É essa a visão que é ensinada nas escolas oficiais sauditas, onde no ensino preparatório e secundário, 35% das horas letivas são ocupadas com a religião. O sistema de ensino saudita, que exporta os seus imãs para todo o mundo, fomenta a intolerância e o ódio.
Ainda na ressaca do 11 de Setembro e das guerras do Afeganistão e Iraque, o centro para a liberdade religiosa da ONG norte-americana Freedom House (Casa da Liberdade) publicou um relatório em que analisou os manuais escolares do Ministério da Educação sauditas para os ensinos básico e secundário, usados no país e em escolas no exterior, financiadas pelo reino.

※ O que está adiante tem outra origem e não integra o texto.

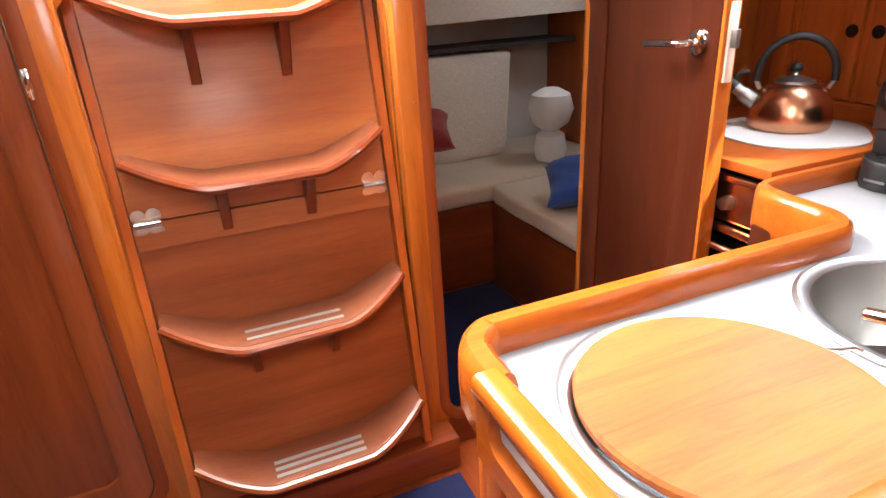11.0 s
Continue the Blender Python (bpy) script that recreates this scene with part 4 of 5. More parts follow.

Intitulado O Currículo Saudita da Intolerância, esse estudo concluiu que os manuais promovem «uma ideologia de ódio face a pessoas de outras crenças, incluindo muçulmanos» que não professem o wahhabismo.
São livros escolares em cujos textos podemos encontrar semelhanças com os que durante o Terceiro Reich eram lidos pelas crianças e jovens da Juventude Hitleriana. Neles encontramos o incitamento ao ódio e à intolerância no próprio seio familiar. Como se pode ler na quarta lição de um manual para o quinto ano, intitulado Monoteísmo, Hadith, Jurisprudência e Recitação Corânica:
“Não é permitido ser-se amigo leal de quem se oponha a Deus e ao seu profeta. (…) Quem obedeça ao profeta e aceite a unicidade de Deus não pode ser leal para com quem se oponha a Deus e ao seu profeta, mesmo que estes sejam os parentes mais próximos.” (Seguindo este link pode visualizar alguns excertos em inglês, retirados do relatório da Freedom House).
Isto é ensinado, em 25 mil escolas oficiais sauditas, a cinco milhões de crianças e jovens do país, a partir de livros exportados para todo o mundo que são a base de ensino nas madrassas financiadas pelo regime saudita – o mesmo que é apaparicado pelo Ocidente e que, ainda há dias, condenou à morte um poeta palestiniano por ter tido a ousadia de renunciar ao Islão.
Posto isto, a muçulmana Malala só pode ter razão: a educação pode fazer mais contra o terrorismo pretensamente islâmico do que as bombas.